Even under the most adverse conditions, industrial radar sensors from Pepperl+Fuchs deliver reliable measurement results. Whether rain, fog, wind, or dust—the operating principle of the electromagnetic wave is robust against challenging environmental conditions and extremely temperature-stable. In addition, the VariKont-L2 housing used has IP68/69 degree of protection. This combination of a low-interference operating principle and particularly robust sensor design means that a wide range of applications can be covered with just one device type, provided it is set up accordingly. Three different measurement modes are available for this purpose:

1. First Object: Material-independent detection of the object closest to the radar sensor

2. Best Reflection: Detection of the object with the best reflection properties, even through interfering objects

3. Fastest Velocity: Detection of the fastest object moving towards or away from the radar sensor

Example: Collision Avoidance and Limiting the Maximum Speed of Forklift Trucks

Due to the large detection range of the industrial radar sensors, various sections around forklift trucks can be reliably secured. The use of several radar sensors on one vehicle is possible without any problems, as the devices do not influence each other due to the frequency modulation used— without the need for a manually initiated synchronization process. In order to achieve optimum protection of the sections to be monitored, it is recommended to use the "first object" measurement mode. In this operating mode, the object closest to the sensor is detected regardless of the material. Depending on the speed of travel and the associated reaction speed, a high sampling rate is also required. This can be set via parameters up to a maximum of 200 Hz.

In addition to this, radar sensors can also be used to effectively reduce the maximum speed of forklift trucks: While high speed is still an advantage in outdoor areas and the surroundings are usually easy to see, a certain restriction is necessary inside plants and warehouses for safety reasons. A vertically aligned radar sensor, which detects the hall ceiling or metal cross struts below it, can be used to immediately determine when the forklift truck has reached an indoor area. If this is the case, the maximum possible speed is automatically limited to a tolerable level and only released again when the truck leaves the hall. Either "first object" or "best reflection" is recommended as the measuring mode. A high filter strength and a low sampling rate can be set to avoid unwanted speed reduction under crossbeams or bridges in the open field.

Materials without high electrical conductivity reflect and transmit electromagnetic waves. Reflections occur here at every transition (so-called matter jump), in the most frequent cases this is the transition from air to material and material to air. Absorption losses of the radar waves occur inside the material. If these absorption losses are rather low, as is the case with some plastics, the electromagnetic wave transmits through the material without high losses and emerges on the other side.

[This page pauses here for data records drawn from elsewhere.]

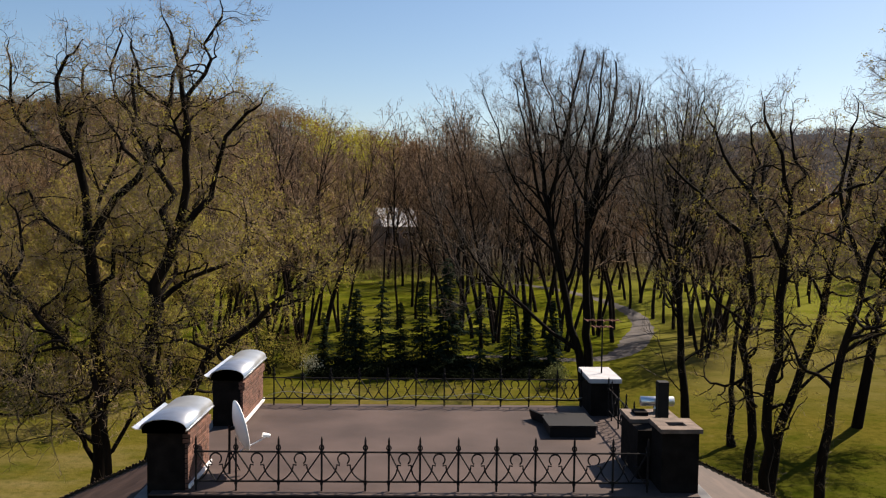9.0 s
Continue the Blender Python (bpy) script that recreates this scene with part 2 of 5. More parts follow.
# ---- ground ----
def grass_material():
    """Mown grass: green and straw patches, bare beige spots, leaf litter in the deep wood."""
    m = material("grass", (0.079, 0.0645, 0.0125), 0.95, scale=0.16, vary=0.62, second=(0.053, 0.0505, 0.0075), fine=2.2, bump=0.9, bump_dist=0.08, spec=0.0)
    n, link = m.node_tree.nodes, m.node_tree.links.new
    for q in n:
        if q.bl_idname == "ShaderNodeTexNoise":
            q.inputs["Detail"].default_value, q.inputs["Roughness"].default_value = 9, 0.7
    pos = n["Geometry"].outputs["Position"]
    sep = n.new("ShaderNodeSeparateXYZ")
    link(pos, sep.inputs[0])

    def noise(scale, stretch, detail=6):
        mp, q = n.new("ShaderNodeMapping"), n.new("ShaderNodeTexNoise")
        mp.inputs["Scale"].default_value = stretch
        link(pos, mp.inputs["Vector"])
        link(mp.outputs["Vector"], q.inputs["Vector"])
        q.inputs["Scale"].default_value, q.inputs["Detail"].default_value, q.inputs["Roughness"].default_value = scale, detail, 0.62
        return q.outputs["Fac"]

    def span(value, lo, hi, top=1.0):
        q = n.new("ShaderNodeMapRange")
        link(value, q.inputs["Value"])
        q.inputs["From Min"].default_value, q.inputs["From Max"].default_value, q.inputs["To Max"].default_value = lo, hi, top
        return q.outputs["Result"]

    def sums(a, b, op):
        q = n.new("ShaderNodeMath")
        q.operation = op
        link(a, q.inputs[0])
        if isinstance(b, float):
            q.inputs[1].default_value = b
        else:
            link(b, q.inputs[1])
        return q.outputs[0]

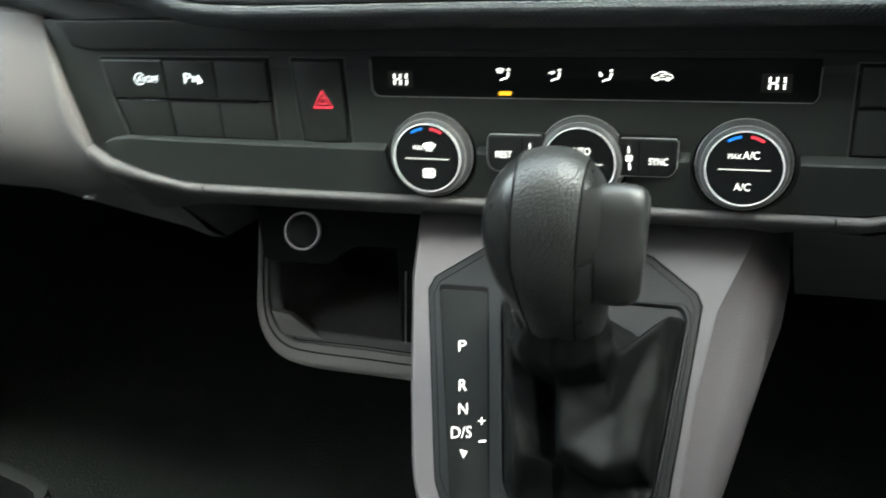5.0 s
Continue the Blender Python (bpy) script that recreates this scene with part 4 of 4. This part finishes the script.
# ---------------------------------------------------------------- switch banks
bank_l = thing("switch_bank", (-205, 18, -165), "bank of six black switches, two with lit symbols", "switches", "switch banks")
part("well", prism([(-257, -123.6), (-253, -146), (-247, -167), (-158.4, -167), (-158.4, -123.6)], PANEL, -2, 0.35, 0.2), seam_dark, bank_l, "", 40)
keys_l = ([(-256.2, -124.6), (-220.1, -124.8), (-219.6, -144.6), (-251.4, -144.6)], [(-219.3, -124.8), (-190.2, -125), (-190.0, -144.8), (-218.8, -144.6)], [(-189.4, -125), (-160, -125.2), (-160, -145), (-189.2, -144.8)],
          [(-250.8, -146.4), (-219.4, -146.4), (-218.4, -165.2), (-245.6, -165.6)], [(-218.6, -146.4), (-190.0, -146.4), (-189.8, -165.2), (-217.6, -165.2)], [(-189.2, -146.4), (-160, -146.4), (-160, -165.6), (-189.0, -165.4)])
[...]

Example: Penetration of Tank Outer Layer

This ability of the radar wave to penetrate through various materials can be used to advantage in some applications. On the one hand, it can be used to create a visually appealing machine design by concealing sensors from view and protecting them from external influences behind a plastic plate. On the other hand, this feature can be used to measure the fill level in closed tanks, for example, without having to drill or cut a hole in the outer layer. The basic prerequisites here are that the measured medium has a high reflectivity and that the material properties of the tank or the point through which the sensor measures allow good transmission of the radar wave.

Measurements should be taken in the "best reflection" operating mode. Due to the multiple transitions from air to material and back again, the losses (material attenuation) can also lead to slight changes in the measured value, which, however, remain constant in the application if the material properties remain the same. If the level in the detection range of the sensor is limited, the minimum distance to the surface of the medium should be suppressed by a foreground suppression and the maximum distance of the sensor to the floor by a background suppression.

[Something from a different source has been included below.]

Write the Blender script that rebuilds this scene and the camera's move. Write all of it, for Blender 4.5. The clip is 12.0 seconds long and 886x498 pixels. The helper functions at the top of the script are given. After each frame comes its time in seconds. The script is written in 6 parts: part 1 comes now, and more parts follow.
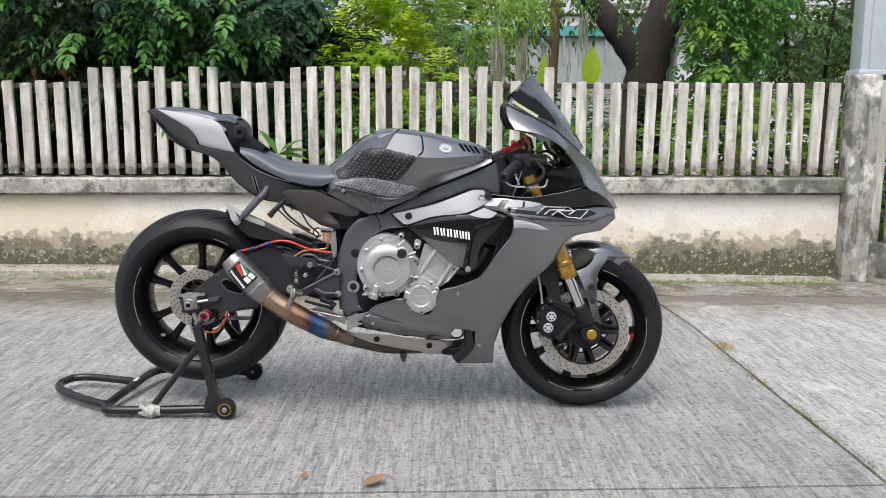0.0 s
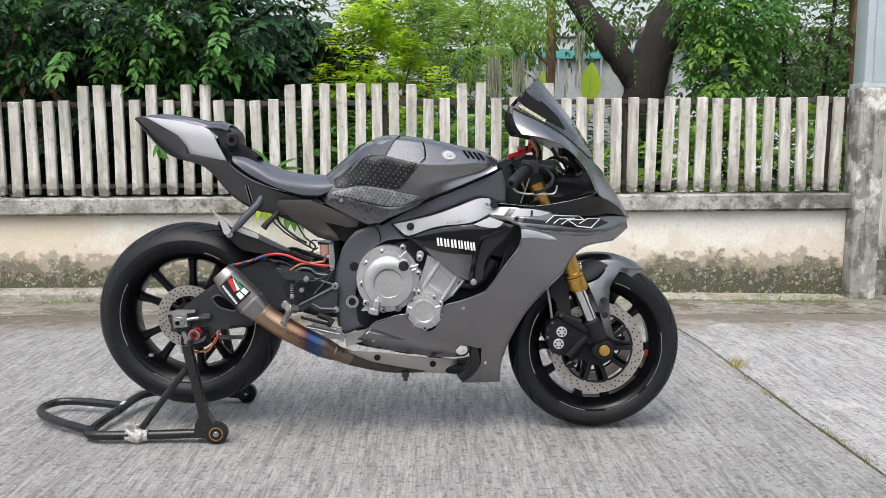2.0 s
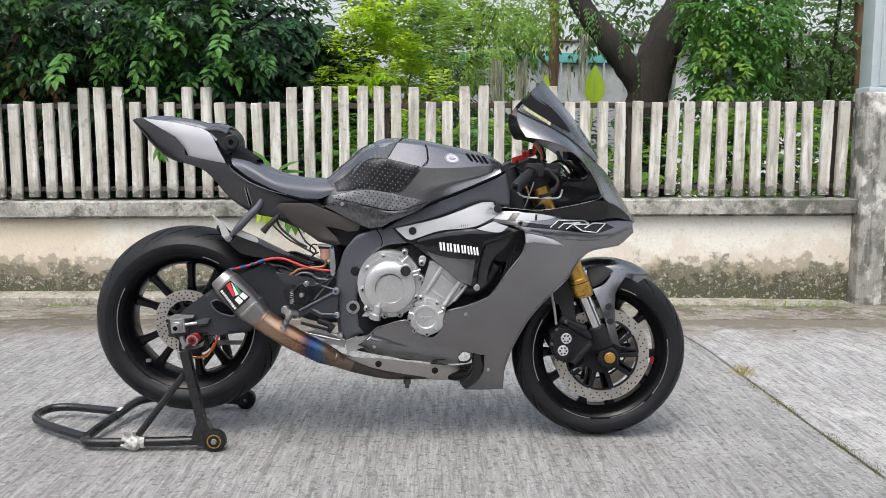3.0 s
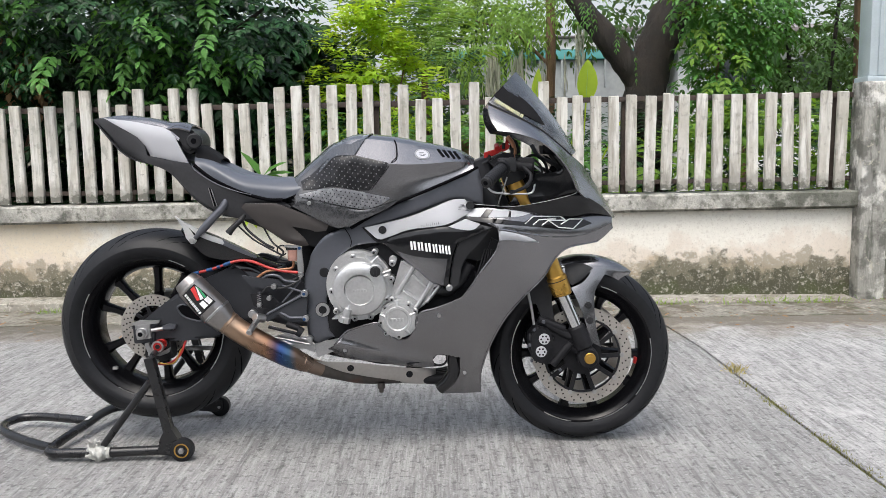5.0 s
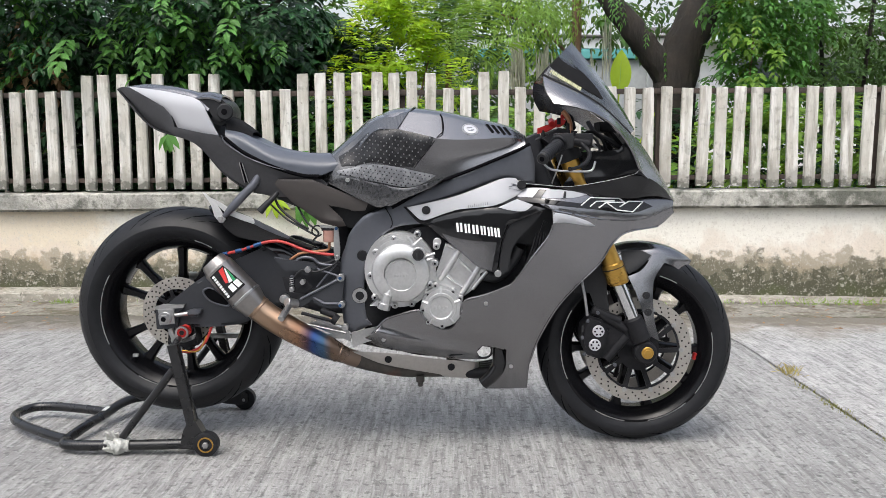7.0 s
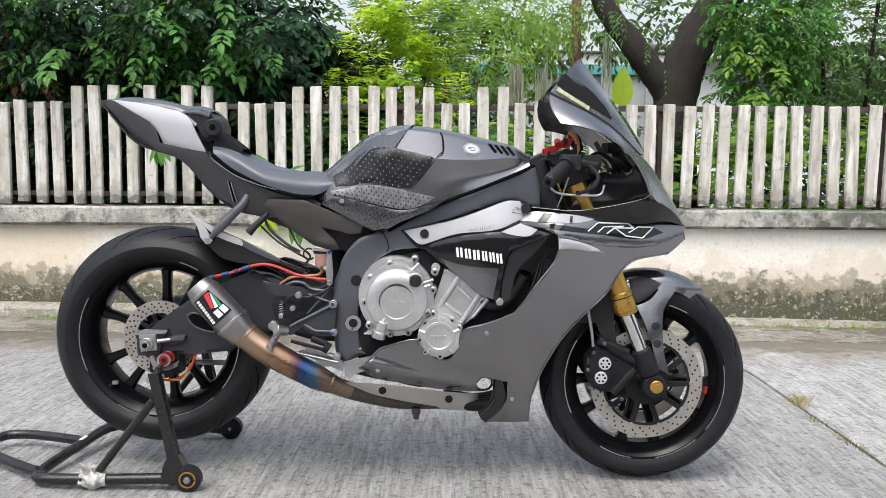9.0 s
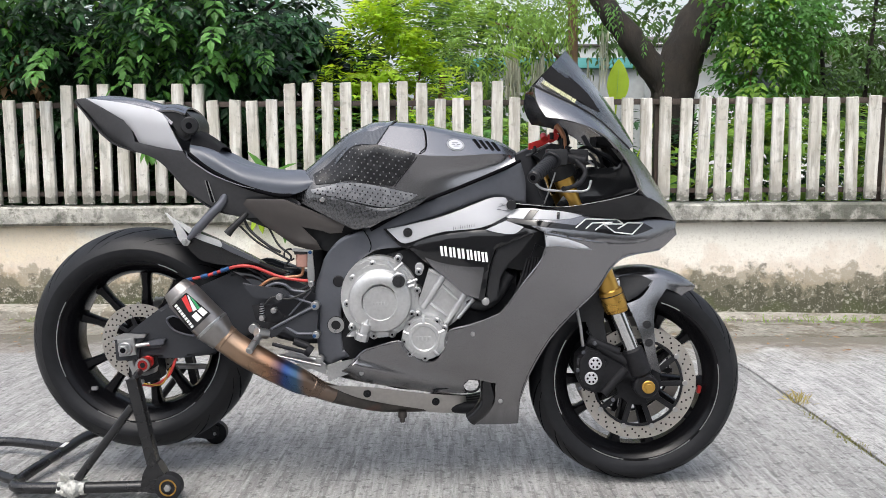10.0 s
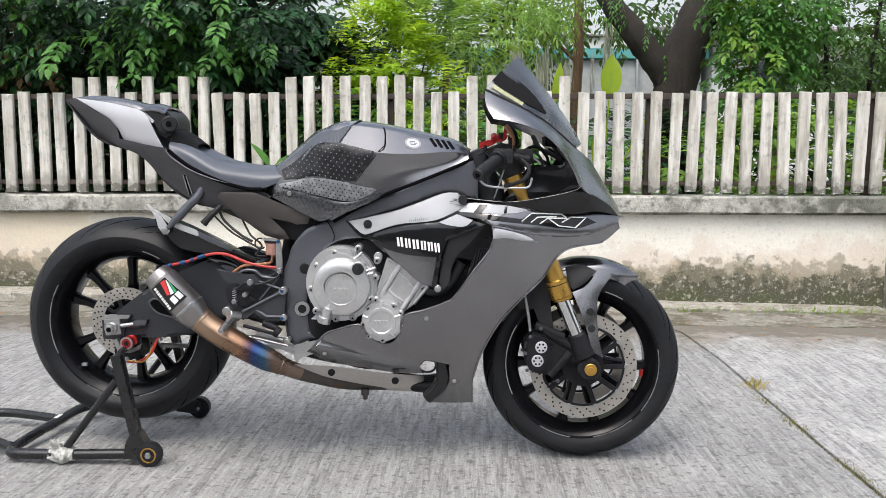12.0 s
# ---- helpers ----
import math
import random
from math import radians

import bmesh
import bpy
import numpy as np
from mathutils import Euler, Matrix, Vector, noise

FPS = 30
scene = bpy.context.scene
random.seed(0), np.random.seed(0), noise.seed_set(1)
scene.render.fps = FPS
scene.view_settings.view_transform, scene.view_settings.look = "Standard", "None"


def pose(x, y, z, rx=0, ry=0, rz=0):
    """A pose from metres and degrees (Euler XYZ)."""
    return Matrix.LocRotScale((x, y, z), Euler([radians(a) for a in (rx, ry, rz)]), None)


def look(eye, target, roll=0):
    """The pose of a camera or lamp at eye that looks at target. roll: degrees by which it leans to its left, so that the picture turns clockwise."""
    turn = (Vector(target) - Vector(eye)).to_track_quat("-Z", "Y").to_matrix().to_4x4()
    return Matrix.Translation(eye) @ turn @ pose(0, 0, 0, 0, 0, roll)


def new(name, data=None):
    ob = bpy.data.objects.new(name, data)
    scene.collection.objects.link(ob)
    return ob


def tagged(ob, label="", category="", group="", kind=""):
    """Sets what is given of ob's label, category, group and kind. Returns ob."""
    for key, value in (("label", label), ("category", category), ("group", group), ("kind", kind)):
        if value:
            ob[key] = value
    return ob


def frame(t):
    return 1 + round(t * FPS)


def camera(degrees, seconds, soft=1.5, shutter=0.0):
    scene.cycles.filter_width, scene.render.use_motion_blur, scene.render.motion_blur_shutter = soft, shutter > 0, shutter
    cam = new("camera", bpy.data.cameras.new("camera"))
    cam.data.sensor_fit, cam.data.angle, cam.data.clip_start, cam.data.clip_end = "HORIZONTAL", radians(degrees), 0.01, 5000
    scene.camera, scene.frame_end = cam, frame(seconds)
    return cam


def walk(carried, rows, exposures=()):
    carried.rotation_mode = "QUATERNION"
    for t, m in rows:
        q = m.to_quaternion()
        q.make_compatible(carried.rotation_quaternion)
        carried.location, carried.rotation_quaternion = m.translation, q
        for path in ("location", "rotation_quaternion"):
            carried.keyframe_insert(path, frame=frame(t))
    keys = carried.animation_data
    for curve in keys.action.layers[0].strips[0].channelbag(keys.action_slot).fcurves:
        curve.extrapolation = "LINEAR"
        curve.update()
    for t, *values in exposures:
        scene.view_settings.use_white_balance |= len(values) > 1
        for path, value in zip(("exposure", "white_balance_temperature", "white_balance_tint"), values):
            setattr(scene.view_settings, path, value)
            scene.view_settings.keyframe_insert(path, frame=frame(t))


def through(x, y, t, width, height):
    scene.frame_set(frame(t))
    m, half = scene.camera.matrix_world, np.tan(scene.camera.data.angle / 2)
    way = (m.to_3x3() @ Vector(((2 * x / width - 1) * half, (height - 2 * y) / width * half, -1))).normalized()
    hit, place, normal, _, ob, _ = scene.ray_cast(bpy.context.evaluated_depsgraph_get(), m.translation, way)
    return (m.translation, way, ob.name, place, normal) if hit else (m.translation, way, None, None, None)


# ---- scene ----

Corner reflectors consist of three connected isosceles metal triangles. Due to their high reflectivity, even with angular deviations from the sensor, they are often used as reference targets for optimum range determination. If a corner reflector is attached to an object that is weakly reflective or not ideally aligned with the radar sensor, its reflective surface increases significantly. This makes it easy to stabilize measurements on the desired target object and optimize various applications as required.

Example: Distance Measurement in the Crane Arm

An exemplary application for the effective use of corner reflectors is the efficient support for the precise control of mobile crane booms. The radar beam of a radar sensor mounted inside the main boom is directed at a corner reflector positioned at the tip of the hydraulic telescopic boom. If the telescopic link moves forwards or backwards when the boom is extended or retracted, the sensor measures this change in distance and transmits the values to the crane's control system as a basis for further adjustment processes. As dirt deposits and residue from hydraulic oils make measuring difficult, the "best reflection" measurement mode is used to measure the corner reflector as a defined target object, as this provides a constant and stable reflection amplitude at all times.

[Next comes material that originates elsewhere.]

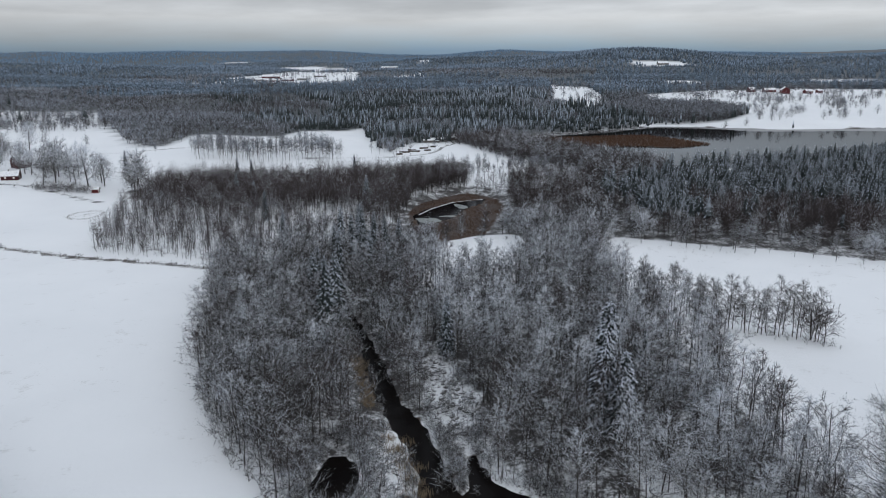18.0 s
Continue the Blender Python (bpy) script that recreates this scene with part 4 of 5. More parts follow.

However, it is also important to check other reflections in the sensor's detection range. This can be evaluated by recording up to ten reflections in one measuring cycle (distance values with reflection amplitude) using the "Reflections Array List". The alignment of the sensor to the reference target is crucial here in order to obtain a stable signal via the set operating mode. Ideally, the foreground suppression should also be set to the minimum distance between the sensor and the reflector in order to avoid faulty reflections.